Salade Niçoise

Chickpeas or tofu can be used in place of the traditional tuna fish or anchovies for this vegetarian salade niçoise recipe.

Yield: 4 servings

Time: 45 minutes


  • 1 large or 4 small salad bowls
  • small bowl
  • whisk


  • 4-8 lettuce leaves
  • 1 c cherry tomatoes, halved  or  2 regular tomatoes, quartered
  • 1 small cucumber, peeled and chopped
  • ½ c green beans, lightly steamed  or  fresh baby fava beans, peeled
  • 2 green peppers, de-stemmed, seeded, and julienned
  • 1 c cooked chickpeas  or  cubed tofu
  • 2 scallions, minced
  • several leaves basil, chopped
  • ½-¾ c olive oil
  • 1 T Dijon mustard
  • pepper
  • 1 clove garlic, peeled and minced
  • ¼ c Niçoise or black olives, pitted


Chop or tear the lettuce, then arrange in salad bowl(s).
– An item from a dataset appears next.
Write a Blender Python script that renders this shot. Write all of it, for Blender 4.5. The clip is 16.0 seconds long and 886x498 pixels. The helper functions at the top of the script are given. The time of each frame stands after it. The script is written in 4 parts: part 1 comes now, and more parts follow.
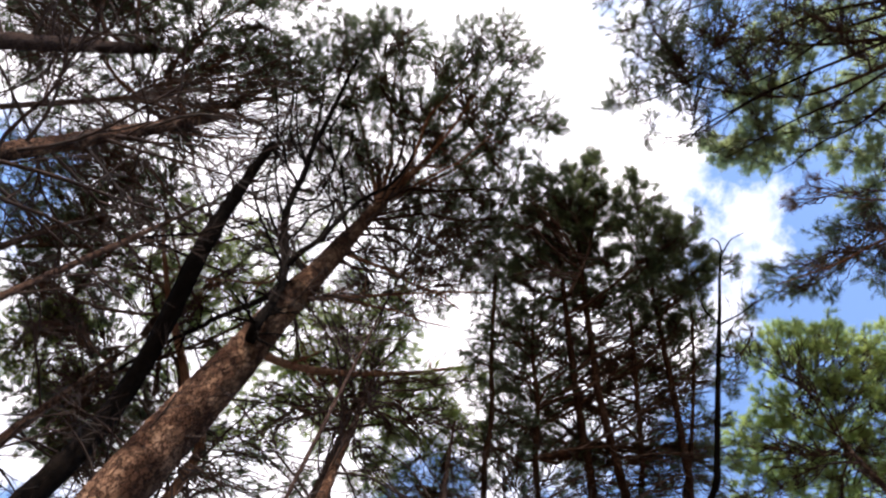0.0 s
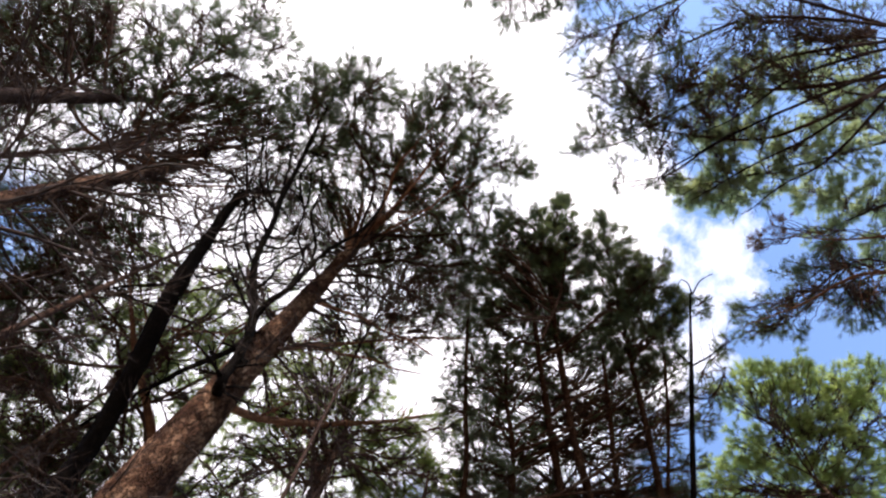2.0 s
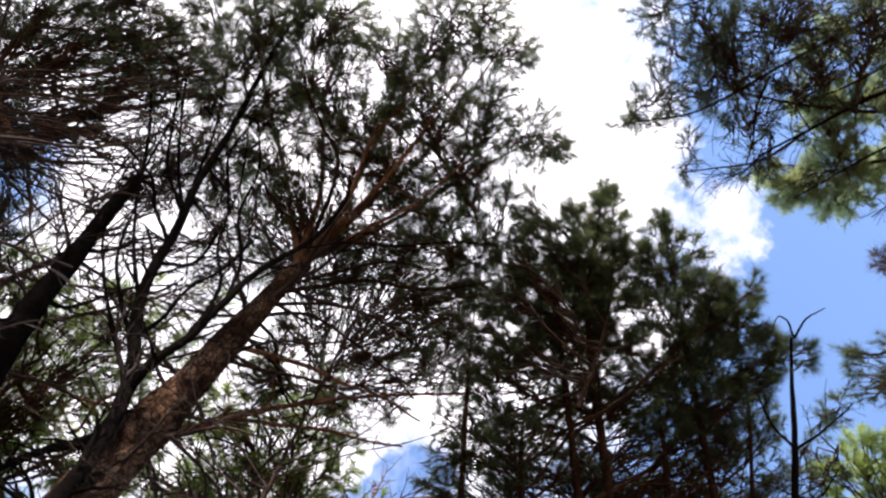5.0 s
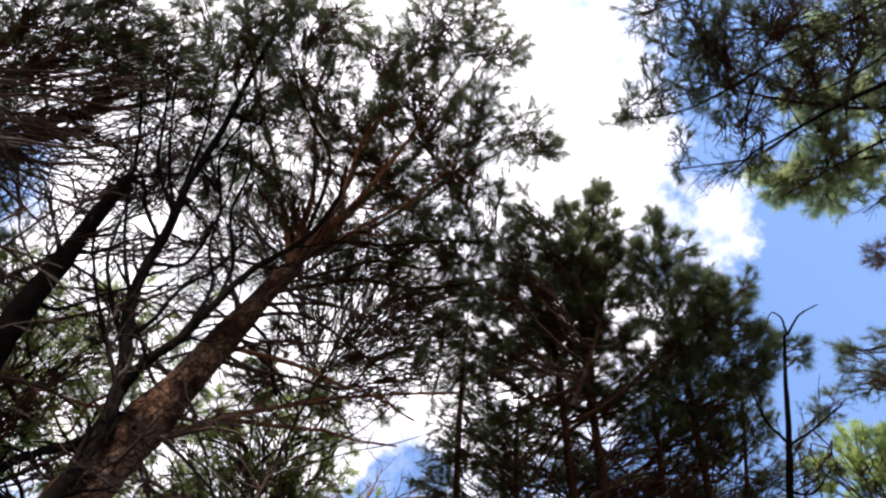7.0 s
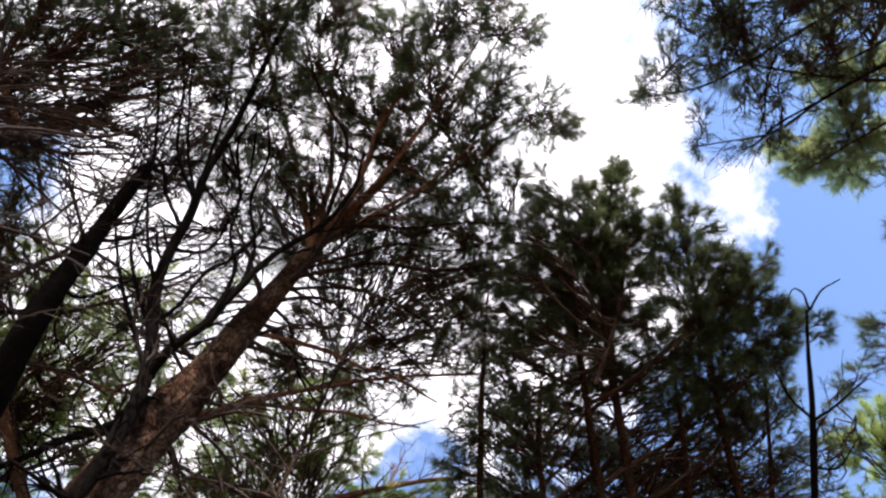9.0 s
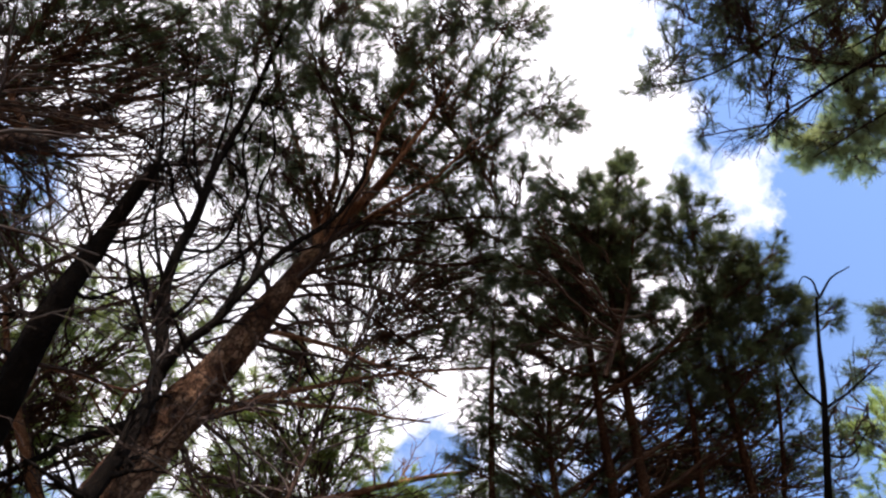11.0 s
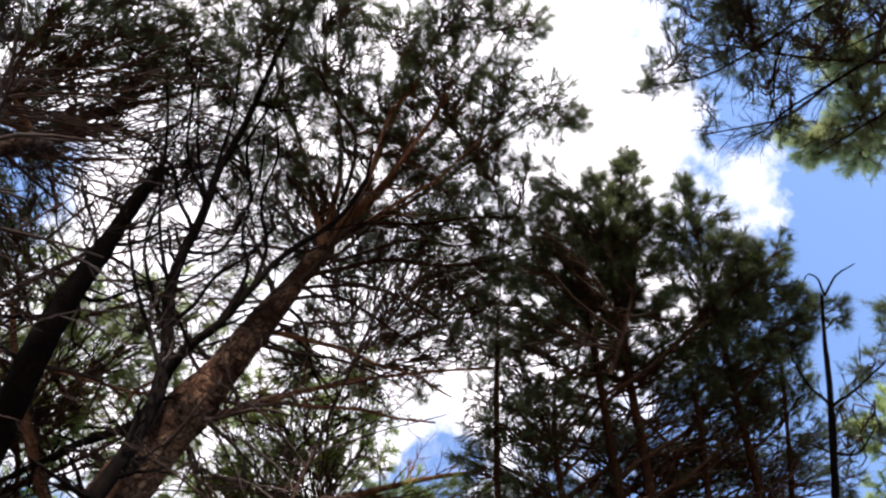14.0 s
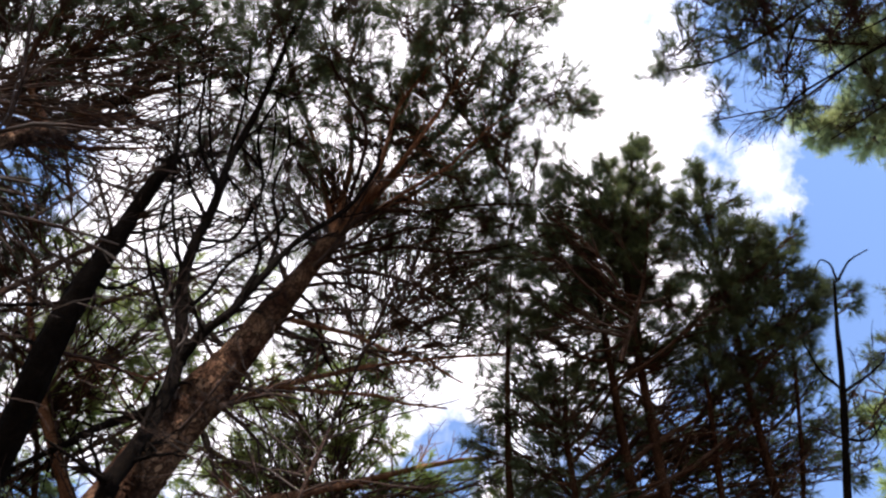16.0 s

Top with tomatoes, cucumber, beans, peppers, and chickpeas or tofu. Sprinkle with scallions and basil.

Whisk together olive oil, mustard, pepper, and garlic. Pour over the salad, then top with olives.

Refrigerate for 30 minutes and serve.


The adjective niçoise refers to Nice, France, which is where salade niçoise is from.